According to research cited in the yStats.com report, online shopping can have a lower carbon footprint as compared to in-store shopping. However, how much lower the impact depends on multiple factors, including whether customers drive to retail stores by car or other means of transportation and whether they return items purchased online, and if so, to which location and by which means of transportation. Among the biggest emission sources for online shopping the source lists last-mile delivery and energy consumption for IT, whereas for traditional shopping, these include energy consumption of building and consumer’s trip to physical store.
Many E-Commerce companies, including Amazon, Alibaba.com, Zalando, and OTTO are implementing measures to lower their environmental impact. These range from investment in electric vehicles, renewable energy, introducing reusable mailing bags, optimizing packaging material use, eliminating single-use plastic materials from packaging, among others.

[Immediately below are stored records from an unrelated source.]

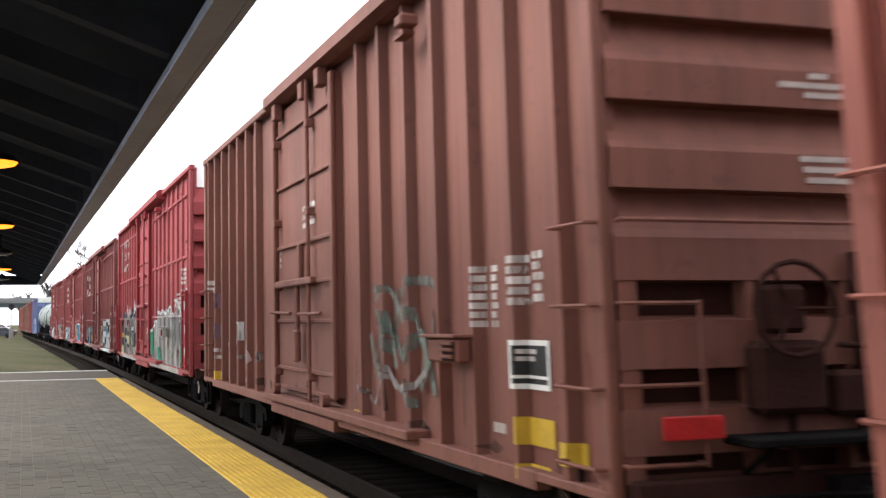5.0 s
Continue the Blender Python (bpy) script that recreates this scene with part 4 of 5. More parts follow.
g += [([(11.59, 1.16), (11.20, 1.17), (11.26, 1.09), (11.59, 1.08)], S_NAVY)]
g += stroke([(12.06, 1.81), (11.76, 1.79), (11.50, 1.71), (11.31, 1.61), (11.08, 1.60)], 0.16, S_BLACK)
g += [([(12.02, 1.79), (11.79, 1.77), (11.79, 1.52), (11.93, 1.60)], S_MIST)]
g += [(closed([(10.81, 1.91), (10.45, 1.93), (10.17, 1.82), (10.04, 1.61), (10.00, 1.25), (10.02, 0.93), (10.36, 0.89), (10.32, 1.35), (10.38, 1.65), (10.59, 1.80)]), S_DARK)]
g += figure([(11.24, 1.52), (11.02, 1.68), (10.77, 1.79), (10.54, 1.76), (10.40, 1.60), (10.33, 1.35), (10.39, 0.89), (10.99, 0.81), (10.99, 1.17), (10.89, 1.31), (10.98, 1.50)], S_PINK, S_WHITE, 1.05)
g += [(closed([(11.11, 1.49), (10.86, 1.50), (10.83, 1.41), (10.89, 1.30), (11.06, 1.35)]), S_NAVY)]
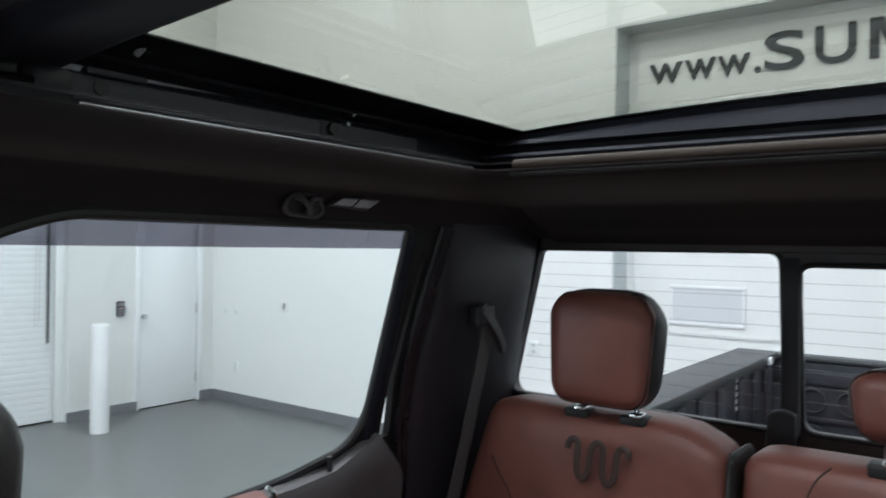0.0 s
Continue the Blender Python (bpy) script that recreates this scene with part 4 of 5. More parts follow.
part("header_trim", sweep([(x, -1.392 + 0.004 * (x / 0.7) ** 2, 1.738) for x in (-0.74, -0.4, 0, 0.4, 0.74)], [(-0.014, -0.012), (0.006, -0.012), (0.012, -0.004), (0.012, 0.006), (-0.014, 0.012)]), M_PLASTIC, back, "dark header trim above the rear window")

# ---- windscreen, front pillars, lower body ----
bm = bmesh.new()
rows = []
for k in range(13):
    x = -0.72 + 1.44 * k / 12
    y0 = screen_y(x)
    x1, y1 = x * 1.12, y0 + 0.78 - 0.08 * (x / 0.72) ** 2
    rows.append([bm.verts.new((x + (x1 - x) * s, y0 + (y1 - y0) * s + 0.01, 1.772 - 0.50 * s)) for s in (0, 0.25, 0.5, 0.75, 1)])
for r, t in zip(rows, rows[1:]):
    for k in range(4):
        bm.faces.new((r[k], r[k + 1], t[k + 1], t[k]))
ws = part("windscreen", bm, M_CLEAR, truck, "clear windscreen")
ws.visible_shadow = False
# black printed patch with a dotted rim behind the mirror, and the housing below it


def on_screen(u, v, drop):
    return (u, screen_y(u) + 0.78 * v + 0.006, 1.772 - 0.5 * v - drop)


bm = slab(rounded_poly([(-0.20, 0.004), (0.185, 0.004), (0.197, 0.048), (0.212, 0.114), (0.204, 0.16), (0.15, 0.2), (-0.15, 0.2), (-0.20, 0.16)], 0.02),
          lambda u, v, w: on_screen(u, v, 0.005 - w), 0.003)
patch = part("windscreen_print", bm, M_FRIT, ws, "black printed windscreen patch with a dotted edge")
bm = bmesh.new()
for j in range(5):
    for k in range(34):
        v = 0.006 + k * 0.0056
        u = 0.186 + 0.23 * v + j * 0.0056 if v < 0.114 else 0.2122 - (v - 0.114) * 0.17 + j * 0.0056
        r = 0.0025 - j * 0.0004
        p = Vector(on_screen(u, v + (0.0028 if j % 2 else 0), 0.0045))
        vs = [bm.verts.new(p + Vector((r * math.cos(a), 0.84 * r * math.sin(a), -0.54 * r * math.sin(a)))) for a in (math.pi / 3 * i for i in range(6))]
        bm.faces.new(vs)
tagged(part("print_dots", bm, M_FRIT, ws, "black printed dots", smooth=False), kind="stuff")
bm = slab(rounded_poly([(-0.15, 0.03), (0.165, 0.03), (0.182, 0.062), (0.165, 0.098), (0.09, 0.128), (-0.02, 0.15), (-0.15, 0.15)], 0.02, 5), lambda u, v, w: on_screen(u, v, 0.006 + w), 0.016, 0.006, (), 3)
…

Also, many companies, as well as start-ups, are emerging on the E-Commerce scene with fixes to environmental issues. Some of them focus on reverse logistics; others dedicate themselves to last-mile delivery, returns and packaging challenges. For example, Fision, which is specialized in 3D models for virtual fitting, was acquired by Zalando to tackle the returns problem of fashion items. Big post office and parcel companies are also joining the movement. For example, Deutsche Post DHL Group announced to invest in a climate-neutral logistics solution, with a focus on e-mobility and alternative fuel for aviation.